Il est possible de conclure que, pour la longueur d’onde et l’éclairement laser considérés, le signal harmonique est dominé à basse intensité par la contribution inter-bande. À plus forte intensité, l’inversion d’anisotropie observée s'explique ensuite par l'émergence d'une forte émission due à la dynamique intra-bande. La structure de bande de GaAs présente en effet une ouverture de gap (anti-croisement) entre deux bandes de conduction dans la direction ΓX, qui induit une inflexion significative de la bande de conduction (voir figure), à l'origine d'effets fortement non linéaire. A fort éclairement laser et pour cette direction ΓX, les électrons sont suffisamment accélérés pour explorer une large étendue de cette structure de bande loin du point Γ et atteindre cette inflexion.
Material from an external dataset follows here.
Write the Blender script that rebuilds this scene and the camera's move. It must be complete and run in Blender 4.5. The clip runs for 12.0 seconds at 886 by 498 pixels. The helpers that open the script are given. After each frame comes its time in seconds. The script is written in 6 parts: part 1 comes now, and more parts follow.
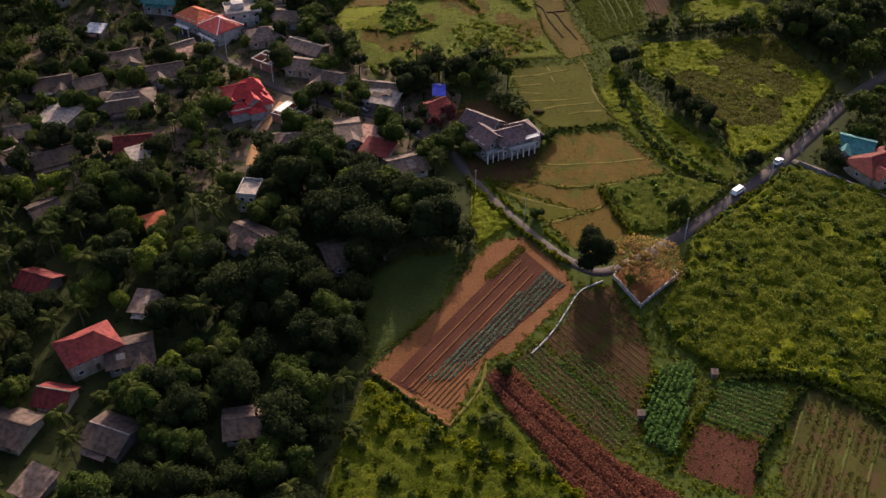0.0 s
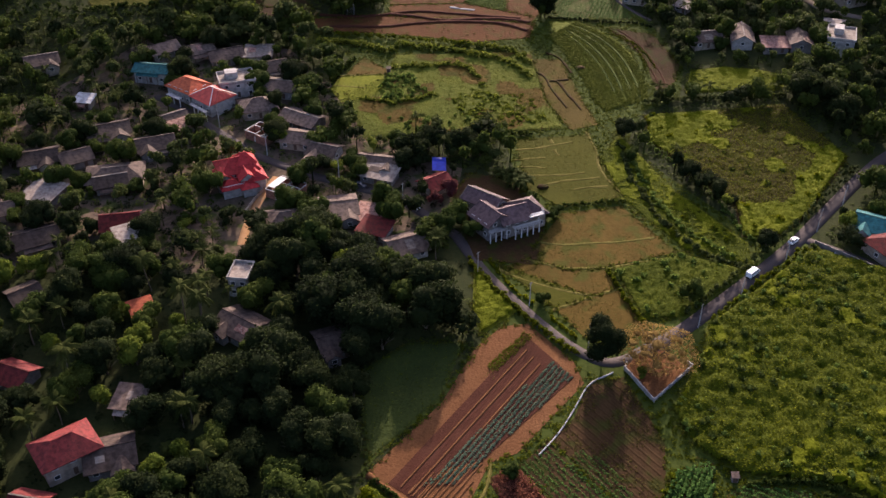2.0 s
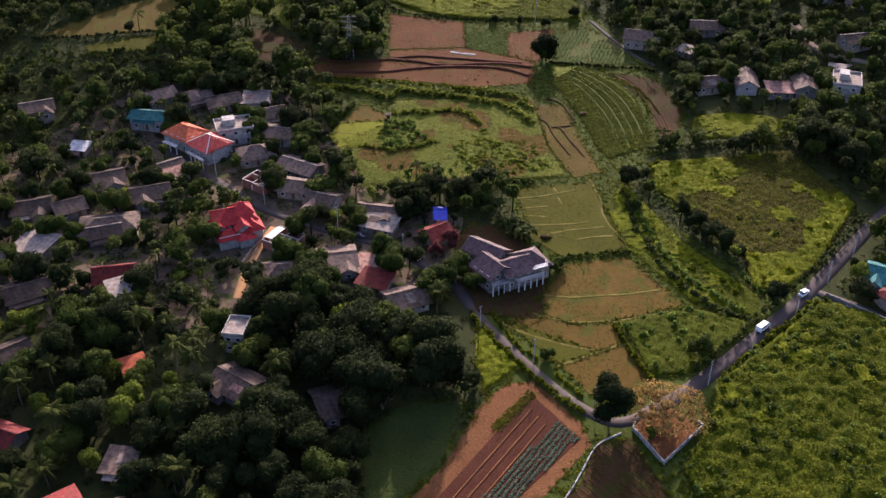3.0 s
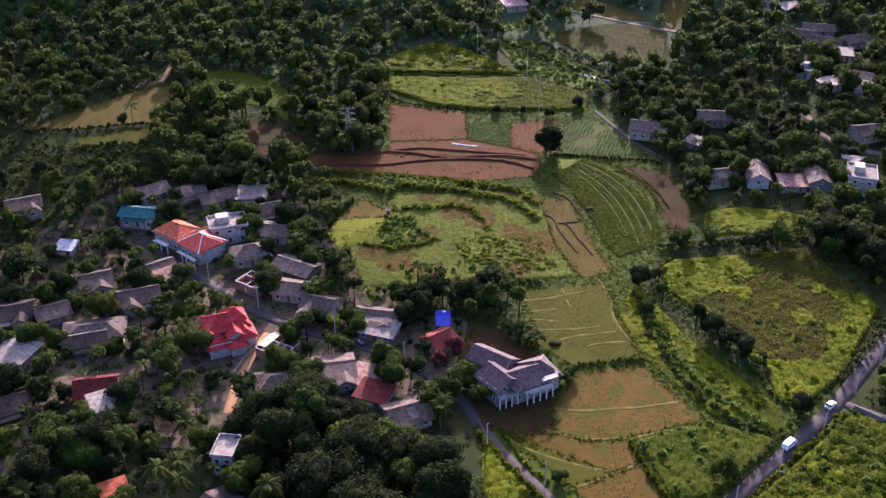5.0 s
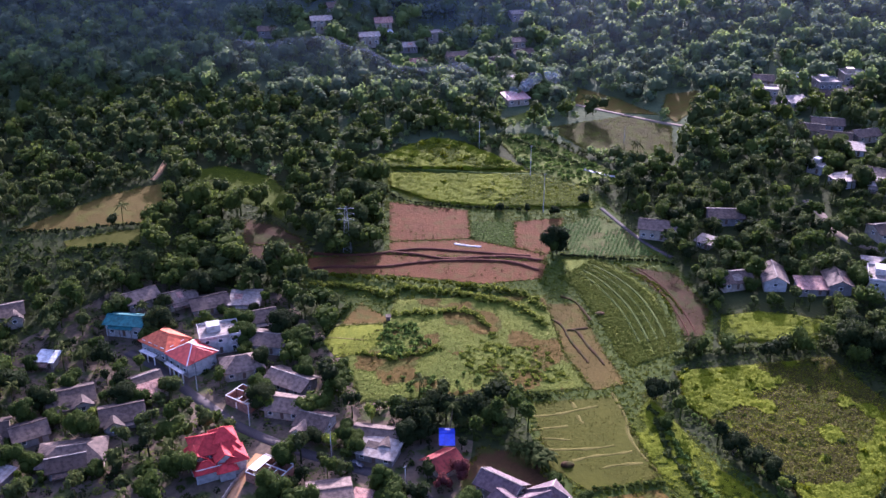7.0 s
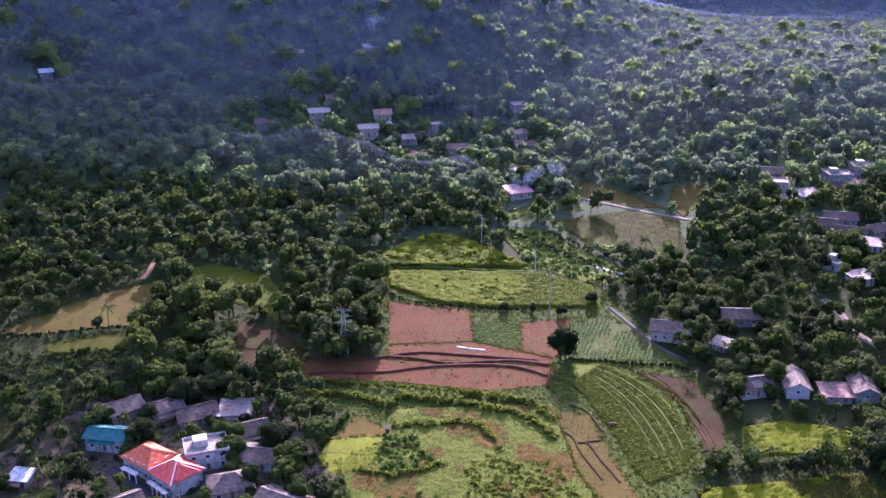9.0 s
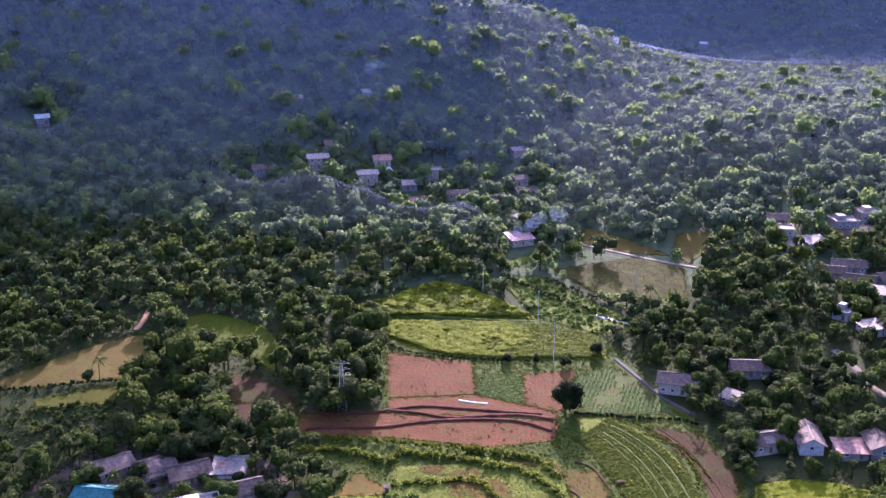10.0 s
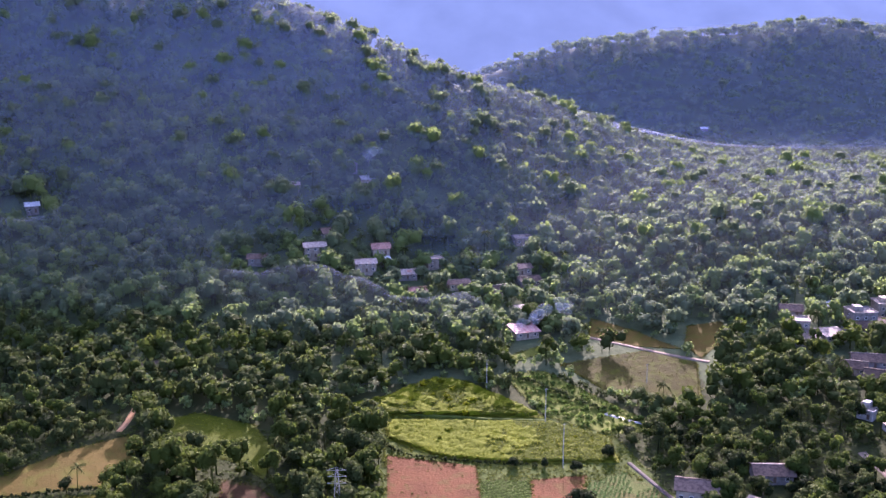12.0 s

La prépondérance à basse et forte intensité de l'un puis l'autre des deux processus possibles de génération d'harmonique est ainsi à l'origine de la modification d'anisotropie observée. L'expérience révèle ainsi une compétition entre les processus intra-bande et inter-bande dans l’émission harmonique, qui résulte de la dynamique électronique propre à la structure de bande de GaAs soumise à l’interaction avec le champ laser intense.

Cette observation expérimentale confirme la possibilité de piloter et de contrôler la dynamique électronique en fonction de la direction cristalline et de l’intensité laser, ce qui a déjà motivé la communauté pour poursuivre des développements vers une optoélectronique pétahertz, c'est à dire le contrôle électronique par la lumière à l’échelle de temps du ½ cycle optique du laser IR (~ 7 femtoseconde pour l'infrarouge à 2.1 µm).


Référence:

“Polarization spectroscopy of high-order harmonic generation in gallium arsenide”,
S. Kaassamani, T. Auguste, N. Tancogne-Dejean, X. Liu, W. Boutu, H. Merdji, and D. Gauthier, Optics Express 30, 24 (2022).